In America I started listening a lot to Weird Al.  I wanted to buy every CD he had coem out with.  I liked his style and I liked the comedy (not that I was a comedy connoseur or anything, I was like 10).  He was all I really listened to at the time.  In the background was my parent's music though, which seemed to be a blend of R/B and country.  Faith Hill, Tim McGraw, Marky Mark, and some others were listened to a lot.  I really was not a fan of those when I was a kid, I guess because my parents liked them.  Of course Mom had a habit of connecting a lot of these songs with her mood swings so there's also an association there. 

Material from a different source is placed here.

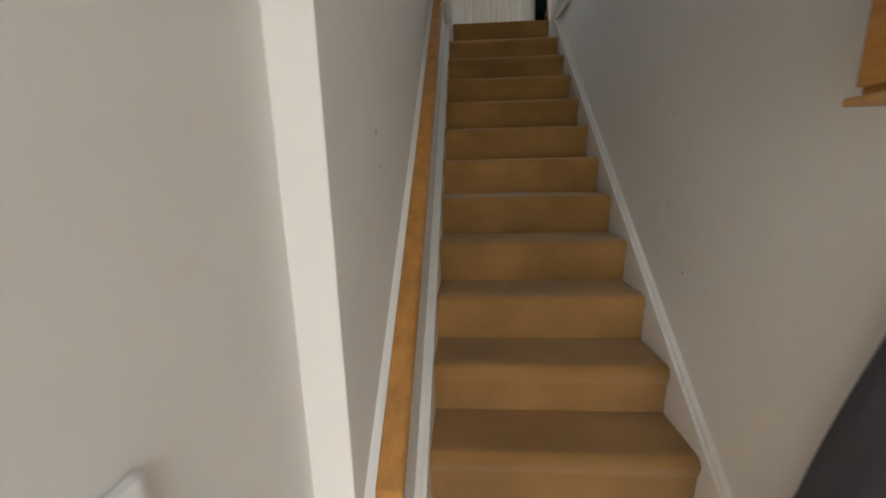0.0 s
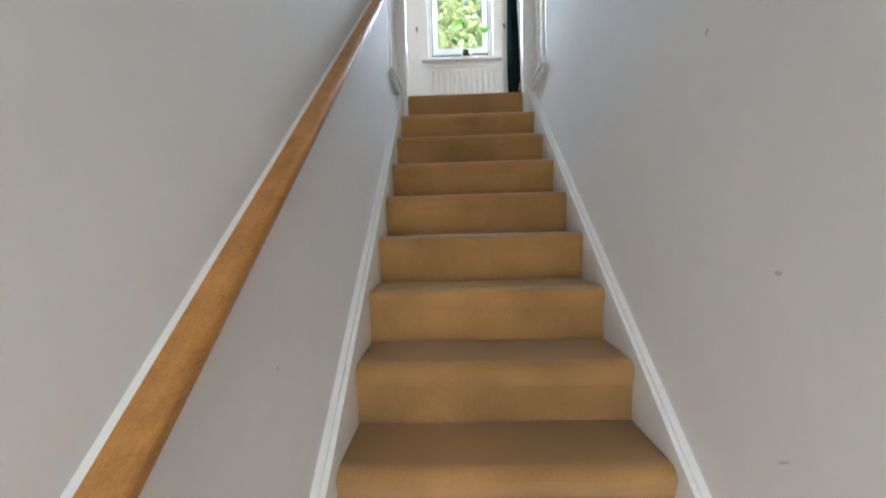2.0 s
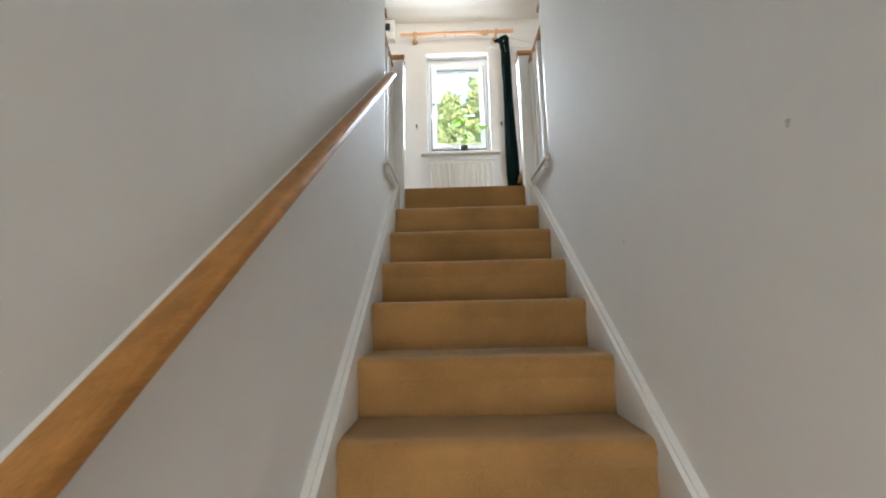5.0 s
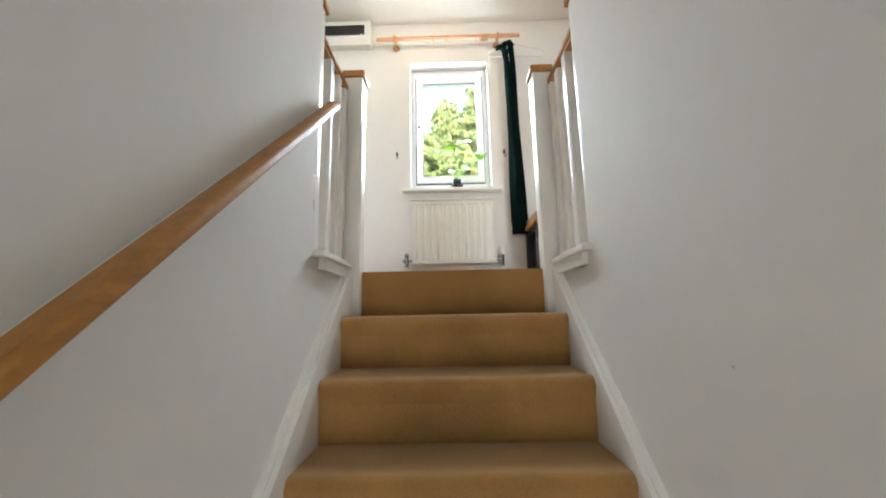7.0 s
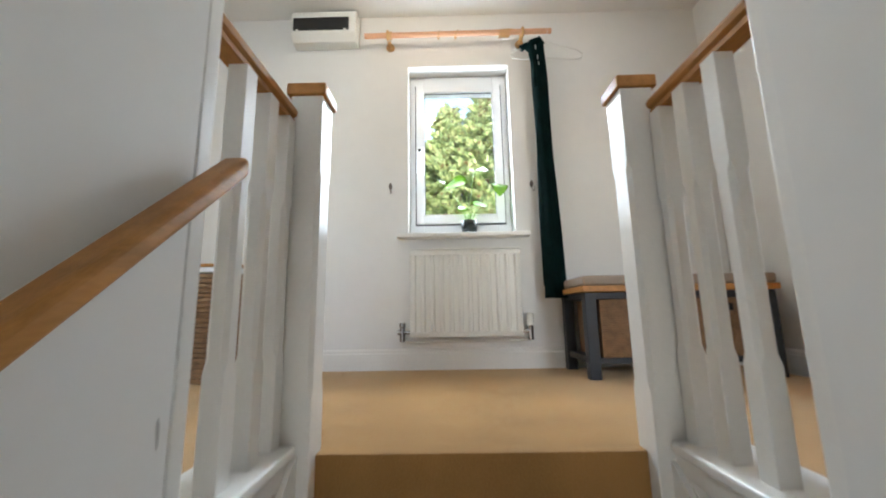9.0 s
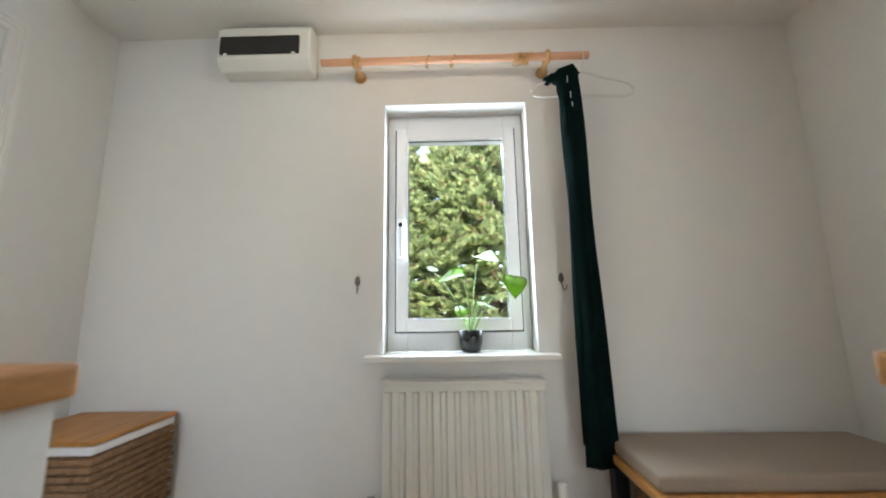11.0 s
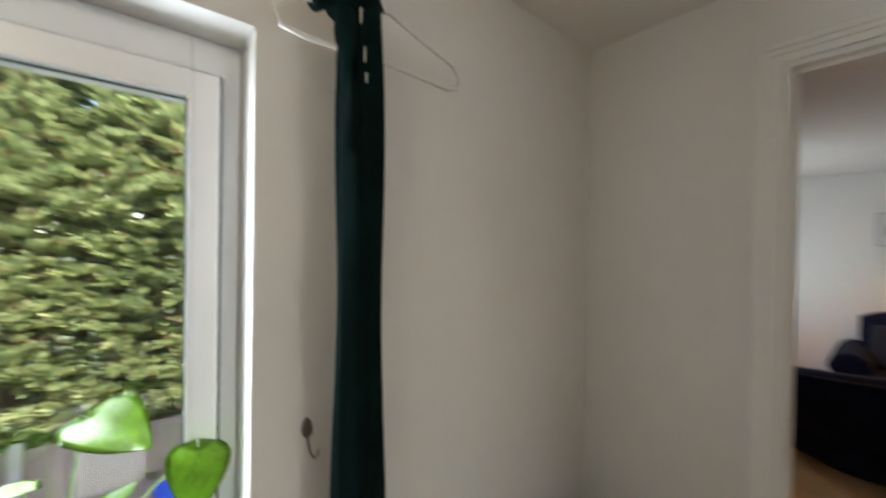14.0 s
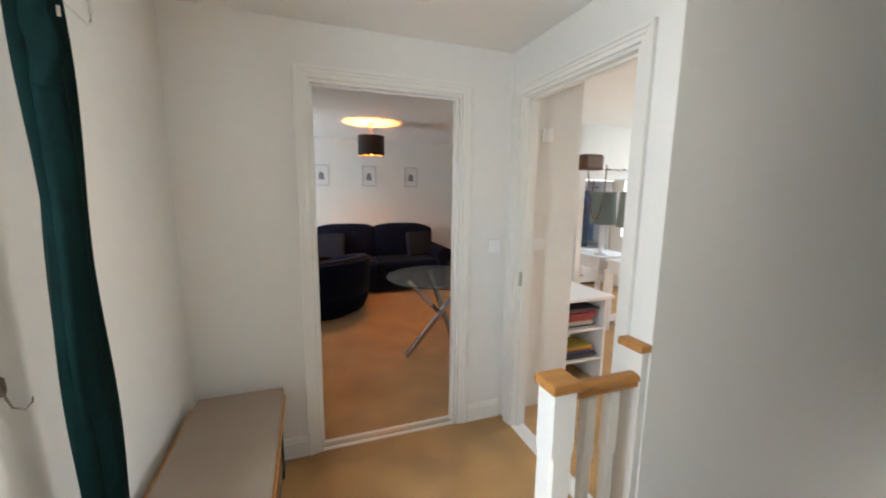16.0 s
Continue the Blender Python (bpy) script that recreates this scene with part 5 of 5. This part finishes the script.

When my Mom and Dad (Tony) divorced we met Dad (Troy) in Arizona.  I felt a need to impress him, so I started listening to the kind of music he liked, Rock, mostly classic Rock.  That's when Ozzy, AC/DC, and GNR came into the picture (I'm still a big GNR fan).  I became really closed-minded about music here especially.  It was rock or nothing.  I "hated" Country and Pop music, anything my sister and mother listened to.  It was just hard Rock. 

I met Sam, my wife, in 2005 officially, but mostly 2006 and she started to slowly turn me.  I was pretty pig-headed with her too, but in the end I was the one listening to her music and loving it (though she liked some of my songs too, even though mainstream music was not a favorite of hers).  Now I'm listening to all kinds, including Country and Pop, including Tim McGraw.  Some of my favorite musicians are Infected Mushroom, GNR, Gary Jules, Depedro, and many more.  A little bit of just about everything.  I've become pretty addicted to the variety different genres offer.

That's why, I think, I would have to go with Experimental, just because I enjoy that variety.  Not the same old thing, not groups who all sound the same, or even in a genre.  That's my choice.